Something got switched somewhere in my worksheet.

All of my "recertify by" dates are displayed as a number, but when I select it, it has the correct date in it.

I looked in the options menu, but I must be overlooking the switch to change the display back.

----------


## brokenbiscuits

Highlight the column then select 'format cells'>'date'?

----------


## NBVC

You mean you are seeing 5 digit numbers instead?

If so, then it is simply a formatting issue... format those cells (Format|Cells) as Date (from the Number tab).

----------


## brokenbiscuits

I'm guessing it's not that obvious actually, as when selected it's showing the date, which I don't think it would do if it was formatted as a number...

----------


## jwright650

LOL...this is wierd, the cells are already formatted with mm/dd/yy, but they are displaying a number. Every date in the whole workbook is like this. Click on the cell to change it and the date is displayed correctly, click on a different cell and it displays as  a number.

I just check a different workbook and dates are fine over there, I've switched something in just this workbook.

I just attached the workbook to see if anyone can spot the problem.

----------


## NBVC

In Tools|Options, go to View tab and uncheck the Formulas checkbox.

----------


## brokenbiscuits

It's not even the work_book_, but that specific work_sheet_, as when I copy and paste into a new sheet within the workbook the date values appear correctly.

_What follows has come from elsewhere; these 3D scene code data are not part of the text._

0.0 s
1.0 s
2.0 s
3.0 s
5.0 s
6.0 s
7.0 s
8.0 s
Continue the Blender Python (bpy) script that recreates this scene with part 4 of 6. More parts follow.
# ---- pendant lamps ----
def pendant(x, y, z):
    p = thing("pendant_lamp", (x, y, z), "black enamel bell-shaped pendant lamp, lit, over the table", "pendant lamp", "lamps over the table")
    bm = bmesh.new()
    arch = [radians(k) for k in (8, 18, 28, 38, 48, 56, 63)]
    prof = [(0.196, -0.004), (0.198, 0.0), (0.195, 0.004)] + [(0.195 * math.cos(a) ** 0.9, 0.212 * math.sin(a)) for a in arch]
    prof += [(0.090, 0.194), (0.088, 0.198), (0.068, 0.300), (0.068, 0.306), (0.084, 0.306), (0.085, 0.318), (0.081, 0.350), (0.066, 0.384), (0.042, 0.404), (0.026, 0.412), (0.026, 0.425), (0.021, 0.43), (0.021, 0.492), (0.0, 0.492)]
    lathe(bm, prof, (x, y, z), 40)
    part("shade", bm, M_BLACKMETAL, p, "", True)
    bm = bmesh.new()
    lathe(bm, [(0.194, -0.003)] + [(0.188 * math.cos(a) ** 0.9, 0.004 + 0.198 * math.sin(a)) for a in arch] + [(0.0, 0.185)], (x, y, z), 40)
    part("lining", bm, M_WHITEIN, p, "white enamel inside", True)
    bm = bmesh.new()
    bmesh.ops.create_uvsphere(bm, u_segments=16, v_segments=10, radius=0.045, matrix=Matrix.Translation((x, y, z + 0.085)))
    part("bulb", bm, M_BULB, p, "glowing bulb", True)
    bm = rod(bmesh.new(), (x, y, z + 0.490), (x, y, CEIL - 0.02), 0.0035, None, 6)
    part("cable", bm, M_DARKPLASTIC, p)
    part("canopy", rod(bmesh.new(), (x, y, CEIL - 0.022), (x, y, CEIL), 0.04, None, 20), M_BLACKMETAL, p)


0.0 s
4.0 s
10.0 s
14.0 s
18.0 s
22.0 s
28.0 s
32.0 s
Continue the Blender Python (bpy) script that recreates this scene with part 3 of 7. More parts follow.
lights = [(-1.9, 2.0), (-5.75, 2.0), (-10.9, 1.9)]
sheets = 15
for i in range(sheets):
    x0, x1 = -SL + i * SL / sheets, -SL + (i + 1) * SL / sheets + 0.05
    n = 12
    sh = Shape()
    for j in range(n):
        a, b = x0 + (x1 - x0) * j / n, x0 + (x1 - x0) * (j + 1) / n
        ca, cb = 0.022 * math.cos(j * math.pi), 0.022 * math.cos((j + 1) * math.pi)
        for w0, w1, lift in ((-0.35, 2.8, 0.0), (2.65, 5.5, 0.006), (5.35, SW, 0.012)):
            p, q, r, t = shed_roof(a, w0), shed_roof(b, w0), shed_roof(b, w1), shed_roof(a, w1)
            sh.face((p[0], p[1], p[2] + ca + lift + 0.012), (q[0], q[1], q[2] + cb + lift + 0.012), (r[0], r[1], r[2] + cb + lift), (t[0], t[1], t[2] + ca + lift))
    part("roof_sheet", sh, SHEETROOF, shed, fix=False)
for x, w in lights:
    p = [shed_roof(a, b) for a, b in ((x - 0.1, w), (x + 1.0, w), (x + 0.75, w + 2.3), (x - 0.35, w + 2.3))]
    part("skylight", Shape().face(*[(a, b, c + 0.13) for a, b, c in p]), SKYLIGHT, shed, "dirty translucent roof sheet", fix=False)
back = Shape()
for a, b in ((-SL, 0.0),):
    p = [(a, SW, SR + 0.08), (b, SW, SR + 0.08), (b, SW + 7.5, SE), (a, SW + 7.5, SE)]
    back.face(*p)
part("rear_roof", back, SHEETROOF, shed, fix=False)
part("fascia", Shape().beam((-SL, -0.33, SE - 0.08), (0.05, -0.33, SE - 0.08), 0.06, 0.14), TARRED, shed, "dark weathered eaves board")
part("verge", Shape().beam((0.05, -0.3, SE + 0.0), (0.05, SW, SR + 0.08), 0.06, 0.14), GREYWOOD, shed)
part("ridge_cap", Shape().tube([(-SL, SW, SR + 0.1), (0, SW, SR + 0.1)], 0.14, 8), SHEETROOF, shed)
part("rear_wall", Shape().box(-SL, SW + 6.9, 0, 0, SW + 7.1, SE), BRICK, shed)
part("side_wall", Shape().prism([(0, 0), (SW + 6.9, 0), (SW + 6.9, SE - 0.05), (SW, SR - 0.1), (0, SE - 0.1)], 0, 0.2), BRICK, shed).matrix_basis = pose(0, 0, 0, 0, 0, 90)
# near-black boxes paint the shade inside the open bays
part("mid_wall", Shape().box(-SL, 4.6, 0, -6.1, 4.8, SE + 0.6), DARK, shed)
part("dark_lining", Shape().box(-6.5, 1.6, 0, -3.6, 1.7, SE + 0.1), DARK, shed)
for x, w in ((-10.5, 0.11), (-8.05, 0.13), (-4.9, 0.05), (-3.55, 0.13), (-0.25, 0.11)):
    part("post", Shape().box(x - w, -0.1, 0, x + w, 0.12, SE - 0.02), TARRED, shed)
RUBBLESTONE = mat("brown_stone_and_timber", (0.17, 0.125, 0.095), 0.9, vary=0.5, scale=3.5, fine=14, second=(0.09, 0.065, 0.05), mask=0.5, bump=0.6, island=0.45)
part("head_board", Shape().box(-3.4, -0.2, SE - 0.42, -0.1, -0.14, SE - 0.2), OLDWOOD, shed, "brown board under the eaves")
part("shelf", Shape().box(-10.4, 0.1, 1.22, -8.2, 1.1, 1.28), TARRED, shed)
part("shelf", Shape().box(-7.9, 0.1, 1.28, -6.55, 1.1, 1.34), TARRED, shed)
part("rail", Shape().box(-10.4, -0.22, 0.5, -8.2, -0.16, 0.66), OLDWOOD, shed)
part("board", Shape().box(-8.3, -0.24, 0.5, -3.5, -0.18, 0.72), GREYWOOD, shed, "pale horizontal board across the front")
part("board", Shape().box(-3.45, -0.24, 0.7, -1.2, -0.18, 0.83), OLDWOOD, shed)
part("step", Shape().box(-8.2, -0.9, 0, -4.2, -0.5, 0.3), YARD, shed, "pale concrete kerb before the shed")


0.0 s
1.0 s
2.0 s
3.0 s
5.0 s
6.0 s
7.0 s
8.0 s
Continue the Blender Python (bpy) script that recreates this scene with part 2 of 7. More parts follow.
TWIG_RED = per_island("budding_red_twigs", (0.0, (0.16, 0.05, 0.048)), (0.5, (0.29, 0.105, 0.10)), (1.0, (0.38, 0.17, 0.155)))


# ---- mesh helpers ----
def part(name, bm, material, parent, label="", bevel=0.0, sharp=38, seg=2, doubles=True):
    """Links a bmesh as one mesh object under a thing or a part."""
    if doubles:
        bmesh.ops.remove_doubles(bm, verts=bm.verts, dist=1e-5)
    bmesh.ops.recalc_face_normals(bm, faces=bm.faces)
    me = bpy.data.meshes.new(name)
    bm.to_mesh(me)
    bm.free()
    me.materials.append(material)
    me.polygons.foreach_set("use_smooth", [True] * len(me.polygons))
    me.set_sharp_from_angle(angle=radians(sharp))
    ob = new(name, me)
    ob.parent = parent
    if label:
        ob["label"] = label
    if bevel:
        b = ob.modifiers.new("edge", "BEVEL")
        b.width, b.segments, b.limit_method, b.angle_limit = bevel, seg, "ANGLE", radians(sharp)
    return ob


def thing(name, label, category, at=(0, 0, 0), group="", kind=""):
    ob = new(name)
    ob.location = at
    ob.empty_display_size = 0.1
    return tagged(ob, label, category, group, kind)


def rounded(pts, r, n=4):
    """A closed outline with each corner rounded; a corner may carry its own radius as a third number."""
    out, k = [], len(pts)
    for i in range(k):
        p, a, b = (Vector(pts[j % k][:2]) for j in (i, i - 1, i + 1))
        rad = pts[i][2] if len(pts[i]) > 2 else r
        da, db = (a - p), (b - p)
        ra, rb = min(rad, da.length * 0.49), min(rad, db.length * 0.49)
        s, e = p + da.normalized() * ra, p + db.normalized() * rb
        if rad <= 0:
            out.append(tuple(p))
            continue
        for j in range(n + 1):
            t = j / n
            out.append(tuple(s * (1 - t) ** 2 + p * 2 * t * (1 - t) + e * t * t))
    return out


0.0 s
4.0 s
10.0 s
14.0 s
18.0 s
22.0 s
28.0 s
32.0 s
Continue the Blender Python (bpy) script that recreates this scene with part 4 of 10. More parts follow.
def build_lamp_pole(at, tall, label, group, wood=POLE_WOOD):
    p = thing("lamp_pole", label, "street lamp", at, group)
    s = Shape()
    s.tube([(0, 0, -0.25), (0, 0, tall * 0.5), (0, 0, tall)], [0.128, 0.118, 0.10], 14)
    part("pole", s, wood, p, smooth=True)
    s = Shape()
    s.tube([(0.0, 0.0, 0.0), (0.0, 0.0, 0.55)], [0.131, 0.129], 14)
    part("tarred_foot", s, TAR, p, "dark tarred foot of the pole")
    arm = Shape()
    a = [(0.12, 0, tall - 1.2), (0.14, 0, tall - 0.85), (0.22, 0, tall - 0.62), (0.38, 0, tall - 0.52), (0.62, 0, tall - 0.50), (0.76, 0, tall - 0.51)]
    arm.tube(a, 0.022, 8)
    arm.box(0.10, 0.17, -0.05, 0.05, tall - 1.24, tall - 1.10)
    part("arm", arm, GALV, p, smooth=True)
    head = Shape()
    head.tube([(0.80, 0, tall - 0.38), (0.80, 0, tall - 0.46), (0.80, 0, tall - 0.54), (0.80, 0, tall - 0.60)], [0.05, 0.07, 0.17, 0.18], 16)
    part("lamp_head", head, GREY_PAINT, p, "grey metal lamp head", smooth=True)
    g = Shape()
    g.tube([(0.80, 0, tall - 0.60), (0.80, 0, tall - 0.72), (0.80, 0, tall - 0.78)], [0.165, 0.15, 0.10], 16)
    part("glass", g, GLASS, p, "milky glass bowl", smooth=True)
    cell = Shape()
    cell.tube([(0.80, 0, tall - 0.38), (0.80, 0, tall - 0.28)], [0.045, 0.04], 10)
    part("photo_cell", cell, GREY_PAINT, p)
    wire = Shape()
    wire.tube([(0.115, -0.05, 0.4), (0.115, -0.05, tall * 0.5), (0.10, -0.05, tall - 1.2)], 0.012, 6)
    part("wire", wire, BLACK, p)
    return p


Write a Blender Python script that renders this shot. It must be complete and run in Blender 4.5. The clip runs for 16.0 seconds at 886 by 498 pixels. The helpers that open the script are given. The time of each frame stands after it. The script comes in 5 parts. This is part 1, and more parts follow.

I've never seen this before, I'm out.

----------


## NBVC

Try my last suggestion.. that seems to fix it.. you had it marked to show formulas instead of results....

----------


## jwright650

> In Tools|Options, go to View tab and uncheck the Formulas checkbox.



@NBVC, 

Yup!...that did the trick! Thank you, I was pulling my hair out, I was updating that sheet while certifying and recalibrating tools here at work and somehow I managed to screw that up...

I have an annual Full Two Day Audit of my shop starting on Monday...I didn't need that lil hiccup. whew!

----------


## chetan.ladia

Go to Files->Options->Advance->Under "Display options for this worksheet" section-> Uncheck "show formulae in the sheet instead of calculated result"


This will resolve your problem.

----------


## Chidera

Thanks Chetan.

Two years later and your suggestion saved a life.

----------


## mbettilyon

^^^Sweet, saved me an hour of headache again today, to boot.  thanks!

----------


## TheOracle71

Excellent tip. 
There seems to be keyboard shortcut other than Ctr ~ that triggers a permanent switch for cells to change from results to formula view. I have done this accidentally a few times with my loose fingers on the keyboard. Not sure what the sequence is though. 
Anyway. your tip has worked for me to rectify the issue.
cheers

----------


## Sartoris

Thanks Chetan, very helpful, I was struggling so much!

----------